Nothing outside the stretch should be returned: give exactly the lines from the line containing "# ---- helpers" through the line containing "turn = (Vector(target)", including both.

**** STORED DATA ****

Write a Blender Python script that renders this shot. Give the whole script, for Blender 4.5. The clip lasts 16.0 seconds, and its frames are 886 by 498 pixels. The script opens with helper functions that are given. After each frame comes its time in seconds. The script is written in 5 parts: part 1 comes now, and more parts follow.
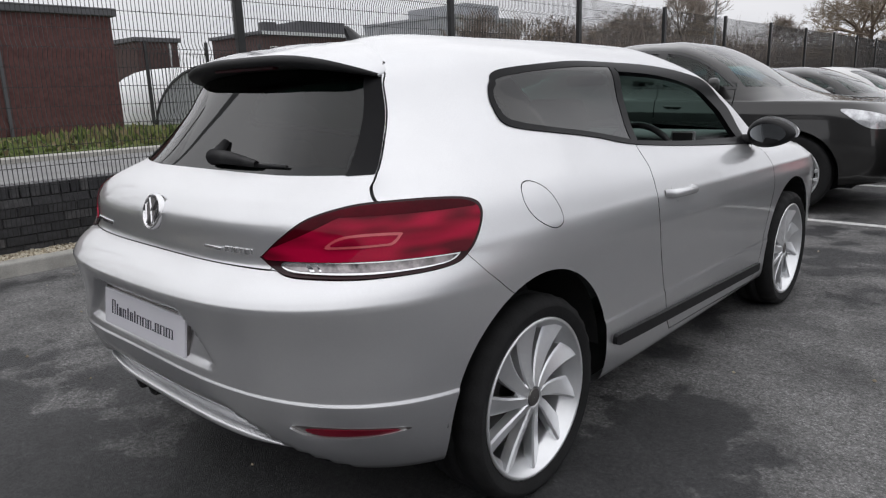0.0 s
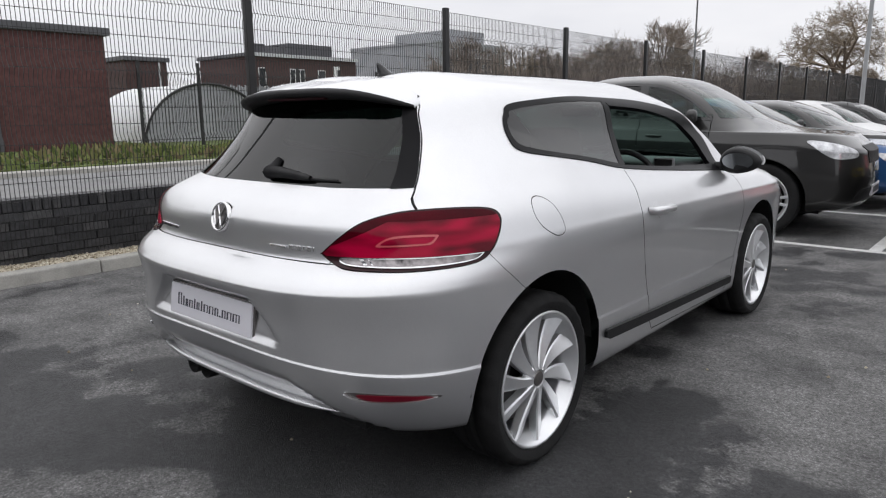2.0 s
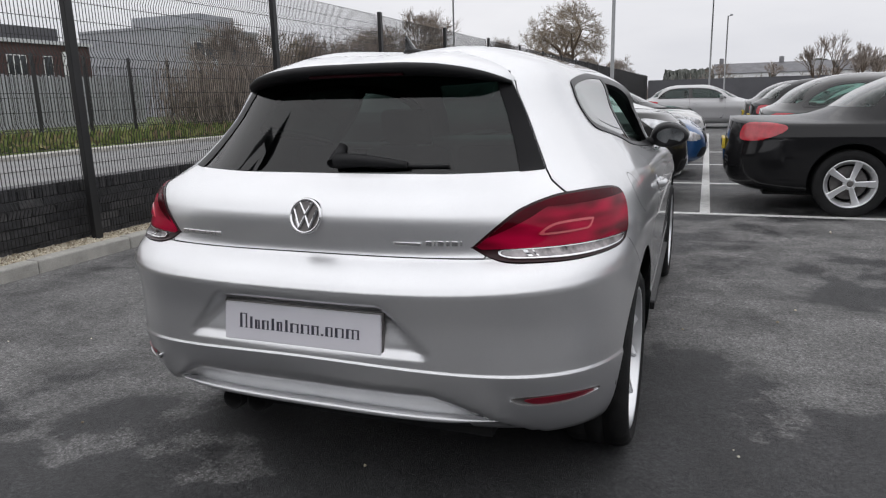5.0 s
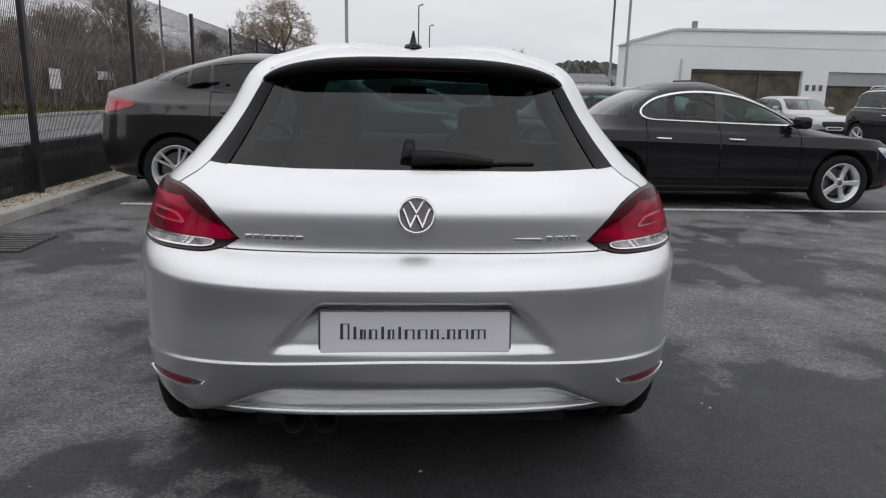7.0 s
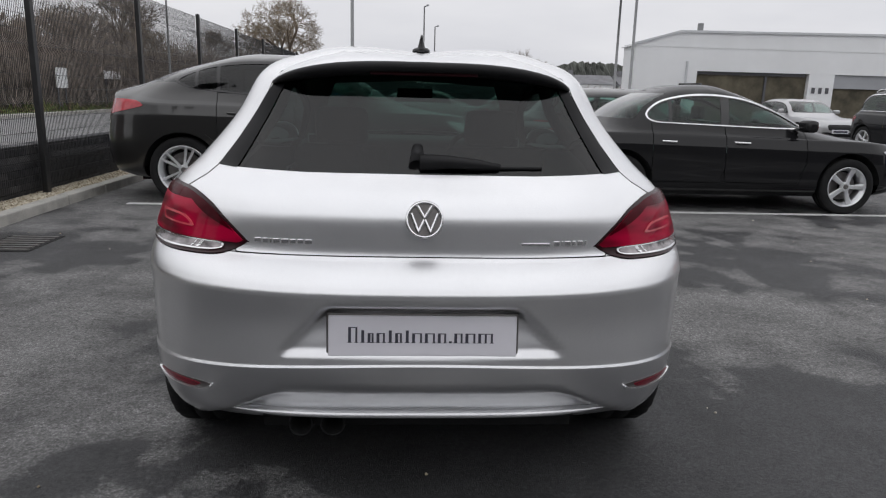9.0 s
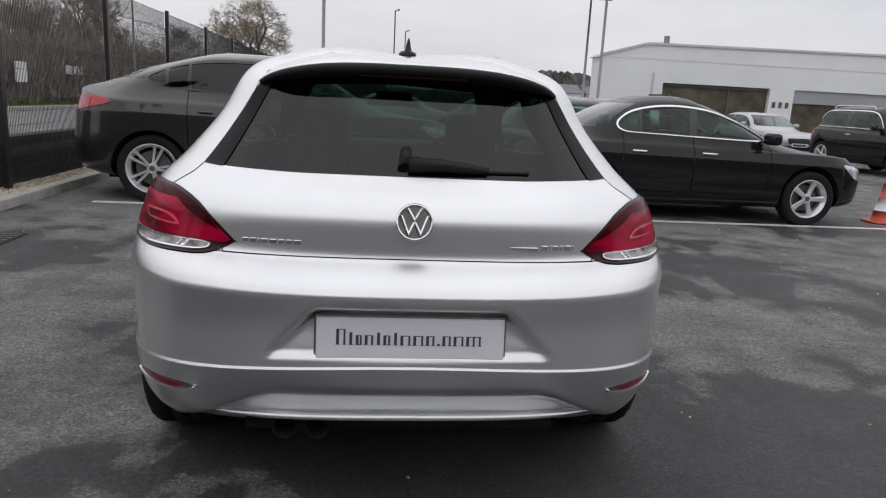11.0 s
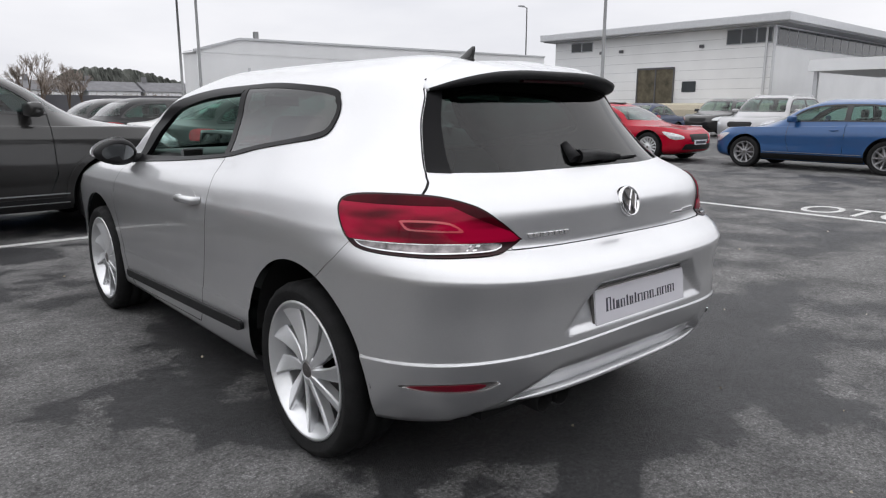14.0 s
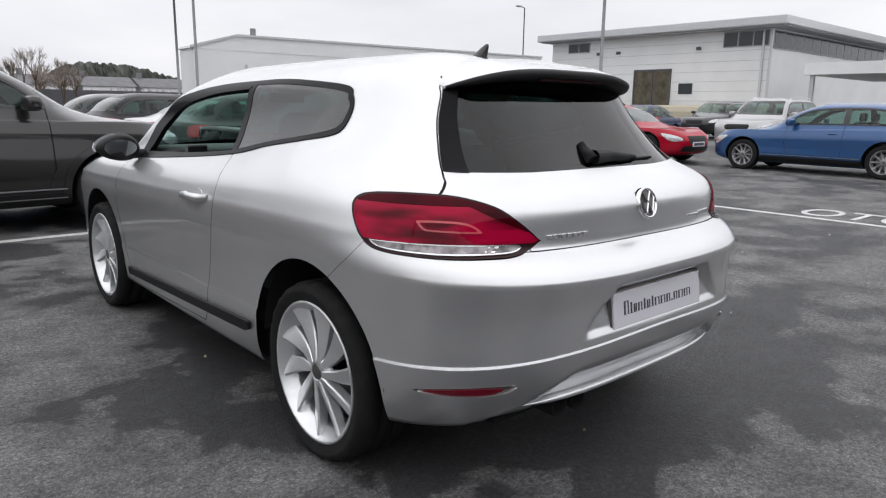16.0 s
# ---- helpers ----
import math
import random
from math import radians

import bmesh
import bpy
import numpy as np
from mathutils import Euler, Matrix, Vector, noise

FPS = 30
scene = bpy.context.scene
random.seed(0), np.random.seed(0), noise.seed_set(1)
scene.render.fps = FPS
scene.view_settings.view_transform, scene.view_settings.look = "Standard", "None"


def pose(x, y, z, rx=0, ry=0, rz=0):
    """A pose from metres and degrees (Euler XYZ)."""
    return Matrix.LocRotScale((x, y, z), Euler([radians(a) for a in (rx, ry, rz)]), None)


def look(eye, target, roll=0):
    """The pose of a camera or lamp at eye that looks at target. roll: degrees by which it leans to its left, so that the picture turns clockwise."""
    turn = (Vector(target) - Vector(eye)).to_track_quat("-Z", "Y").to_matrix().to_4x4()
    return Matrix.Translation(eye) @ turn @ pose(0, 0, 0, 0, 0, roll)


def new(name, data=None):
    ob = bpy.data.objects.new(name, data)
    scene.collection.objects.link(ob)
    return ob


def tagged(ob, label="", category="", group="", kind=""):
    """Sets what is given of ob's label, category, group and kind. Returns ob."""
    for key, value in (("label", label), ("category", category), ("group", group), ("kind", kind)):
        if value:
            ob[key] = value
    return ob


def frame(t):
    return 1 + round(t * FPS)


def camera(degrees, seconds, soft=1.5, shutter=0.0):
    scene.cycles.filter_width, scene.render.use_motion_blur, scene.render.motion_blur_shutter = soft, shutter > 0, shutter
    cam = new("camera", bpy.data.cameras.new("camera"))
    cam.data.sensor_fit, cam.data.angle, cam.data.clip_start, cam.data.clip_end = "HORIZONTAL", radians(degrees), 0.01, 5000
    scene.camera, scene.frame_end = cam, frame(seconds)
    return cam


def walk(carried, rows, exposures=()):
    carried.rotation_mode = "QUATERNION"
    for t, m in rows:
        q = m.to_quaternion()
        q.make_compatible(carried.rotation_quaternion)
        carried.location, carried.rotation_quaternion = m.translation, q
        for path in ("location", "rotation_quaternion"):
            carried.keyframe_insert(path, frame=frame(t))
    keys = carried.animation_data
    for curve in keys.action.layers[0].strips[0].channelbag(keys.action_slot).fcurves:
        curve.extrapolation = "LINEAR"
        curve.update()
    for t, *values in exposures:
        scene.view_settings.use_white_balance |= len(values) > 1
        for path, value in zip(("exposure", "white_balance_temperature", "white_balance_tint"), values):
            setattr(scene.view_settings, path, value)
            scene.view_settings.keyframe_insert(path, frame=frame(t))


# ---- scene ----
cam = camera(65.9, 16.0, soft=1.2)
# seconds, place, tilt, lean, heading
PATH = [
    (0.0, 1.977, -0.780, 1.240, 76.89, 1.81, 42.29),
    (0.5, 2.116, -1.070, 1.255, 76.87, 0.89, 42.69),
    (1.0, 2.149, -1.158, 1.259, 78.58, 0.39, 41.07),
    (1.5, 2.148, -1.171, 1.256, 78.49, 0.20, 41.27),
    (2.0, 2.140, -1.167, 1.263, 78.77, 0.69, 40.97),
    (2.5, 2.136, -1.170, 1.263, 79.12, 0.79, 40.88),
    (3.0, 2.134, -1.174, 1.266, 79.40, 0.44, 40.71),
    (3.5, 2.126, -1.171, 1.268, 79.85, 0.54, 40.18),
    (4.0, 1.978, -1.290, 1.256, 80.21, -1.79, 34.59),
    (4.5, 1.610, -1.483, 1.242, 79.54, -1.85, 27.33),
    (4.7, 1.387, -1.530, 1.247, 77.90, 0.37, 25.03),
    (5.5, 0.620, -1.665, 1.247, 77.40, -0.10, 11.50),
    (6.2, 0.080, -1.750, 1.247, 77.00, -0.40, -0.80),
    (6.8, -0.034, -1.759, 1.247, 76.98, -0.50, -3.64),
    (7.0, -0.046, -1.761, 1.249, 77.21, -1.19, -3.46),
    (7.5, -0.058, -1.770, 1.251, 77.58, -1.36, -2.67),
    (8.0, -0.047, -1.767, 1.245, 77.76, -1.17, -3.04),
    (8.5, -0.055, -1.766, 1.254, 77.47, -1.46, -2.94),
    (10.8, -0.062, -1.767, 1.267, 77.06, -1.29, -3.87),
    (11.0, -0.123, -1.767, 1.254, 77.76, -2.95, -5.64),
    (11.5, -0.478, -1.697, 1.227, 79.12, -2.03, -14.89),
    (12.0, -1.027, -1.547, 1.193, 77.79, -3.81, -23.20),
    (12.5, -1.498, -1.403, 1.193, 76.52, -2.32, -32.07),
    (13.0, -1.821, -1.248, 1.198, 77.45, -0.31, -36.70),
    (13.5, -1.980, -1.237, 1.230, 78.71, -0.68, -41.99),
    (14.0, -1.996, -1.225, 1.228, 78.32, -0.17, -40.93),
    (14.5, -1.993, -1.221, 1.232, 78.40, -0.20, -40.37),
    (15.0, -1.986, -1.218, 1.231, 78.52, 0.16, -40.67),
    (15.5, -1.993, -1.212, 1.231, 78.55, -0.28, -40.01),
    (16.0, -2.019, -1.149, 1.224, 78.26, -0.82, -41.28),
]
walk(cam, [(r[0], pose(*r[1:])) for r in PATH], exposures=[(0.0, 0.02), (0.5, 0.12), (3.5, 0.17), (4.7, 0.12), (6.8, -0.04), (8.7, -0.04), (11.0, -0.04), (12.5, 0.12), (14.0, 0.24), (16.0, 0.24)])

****
**** STORED DATA ****

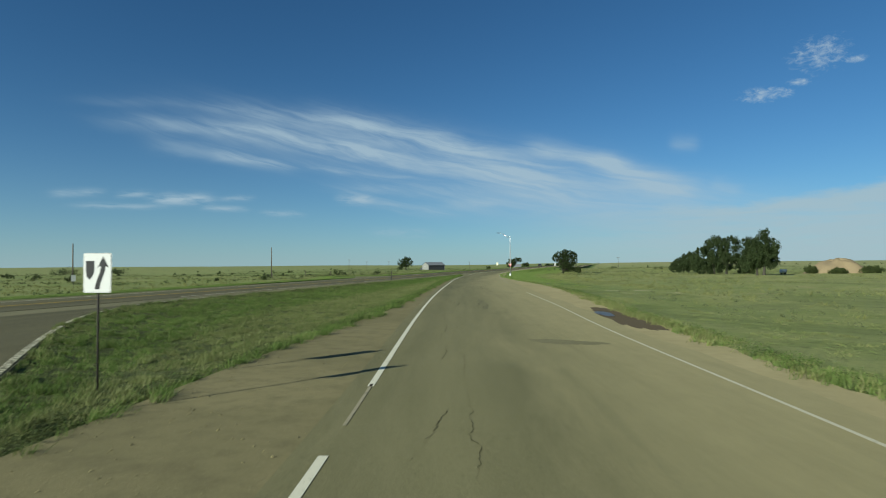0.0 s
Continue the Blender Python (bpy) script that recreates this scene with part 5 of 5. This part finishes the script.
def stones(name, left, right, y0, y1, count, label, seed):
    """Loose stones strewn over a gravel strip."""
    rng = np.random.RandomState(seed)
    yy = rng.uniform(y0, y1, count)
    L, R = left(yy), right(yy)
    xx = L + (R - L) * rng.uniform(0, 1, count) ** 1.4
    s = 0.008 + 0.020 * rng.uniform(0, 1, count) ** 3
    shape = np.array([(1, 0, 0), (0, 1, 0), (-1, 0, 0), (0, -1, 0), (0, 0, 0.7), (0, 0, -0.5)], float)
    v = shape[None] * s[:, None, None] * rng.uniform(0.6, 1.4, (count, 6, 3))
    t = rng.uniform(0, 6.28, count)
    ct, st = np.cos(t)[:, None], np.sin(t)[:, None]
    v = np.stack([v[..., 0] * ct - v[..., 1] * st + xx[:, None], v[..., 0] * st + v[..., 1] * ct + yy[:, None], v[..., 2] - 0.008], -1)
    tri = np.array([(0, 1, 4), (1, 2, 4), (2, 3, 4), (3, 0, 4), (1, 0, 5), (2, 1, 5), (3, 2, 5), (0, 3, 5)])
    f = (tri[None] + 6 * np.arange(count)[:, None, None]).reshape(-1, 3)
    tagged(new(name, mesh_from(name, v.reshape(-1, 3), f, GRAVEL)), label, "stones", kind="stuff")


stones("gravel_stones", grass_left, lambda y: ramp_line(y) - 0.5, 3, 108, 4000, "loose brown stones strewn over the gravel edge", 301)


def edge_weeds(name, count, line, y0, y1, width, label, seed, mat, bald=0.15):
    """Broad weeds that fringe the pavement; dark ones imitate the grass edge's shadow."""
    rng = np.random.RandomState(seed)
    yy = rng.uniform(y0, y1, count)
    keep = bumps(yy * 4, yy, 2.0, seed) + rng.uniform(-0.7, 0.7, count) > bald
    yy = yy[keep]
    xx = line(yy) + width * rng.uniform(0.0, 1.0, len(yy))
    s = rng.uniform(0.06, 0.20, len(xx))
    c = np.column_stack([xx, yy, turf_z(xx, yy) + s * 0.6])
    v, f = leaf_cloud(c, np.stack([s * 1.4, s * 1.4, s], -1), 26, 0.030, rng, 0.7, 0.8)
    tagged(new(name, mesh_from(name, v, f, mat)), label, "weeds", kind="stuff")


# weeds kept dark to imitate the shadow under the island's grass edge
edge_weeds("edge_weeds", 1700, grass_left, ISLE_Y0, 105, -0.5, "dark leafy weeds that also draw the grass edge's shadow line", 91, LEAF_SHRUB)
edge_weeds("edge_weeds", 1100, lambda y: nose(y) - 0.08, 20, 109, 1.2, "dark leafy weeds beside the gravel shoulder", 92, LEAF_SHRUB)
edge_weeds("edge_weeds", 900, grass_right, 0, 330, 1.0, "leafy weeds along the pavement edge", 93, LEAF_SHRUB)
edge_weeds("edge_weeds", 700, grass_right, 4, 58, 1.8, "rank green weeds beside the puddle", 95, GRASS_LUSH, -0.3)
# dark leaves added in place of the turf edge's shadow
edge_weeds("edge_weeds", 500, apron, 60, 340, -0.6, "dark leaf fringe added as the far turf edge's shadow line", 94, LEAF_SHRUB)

****

■ **OUTPUT OF THE EXERCISE**:
# ---- helpers ----
import math
import random
from math import radians

import bmesh
import bpy
import numpy as np
from mathutils import Euler, Matrix, Vector, noise

FPS = 30
scene = bpy.context.scene
random.seed(0), np.random.seed(0), noise.seed_set(1)
scene.render.fps = FPS
scene.view_settings.view_transform, scene.view_settings.look = "Standard", "None"


def pose(x, y, z, rx=0, ry=0, rz=0):
    """A pose from metres and degrees (Euler XYZ)."""
    return Matrix.LocRotScale((x, y, z), Euler([radians(a) for a in (rx, ry, rz)]), None)


def look(eye, target, roll=0):
    """The pose of a camera or lamp at eye that looks at target. roll: degrees by which it leans to its left, so that the picture turns clockwise."""
    turn = (Vector(target) - Vector(eye)).to_track_quat("-Z", "Y").to_matrix().to_4x4()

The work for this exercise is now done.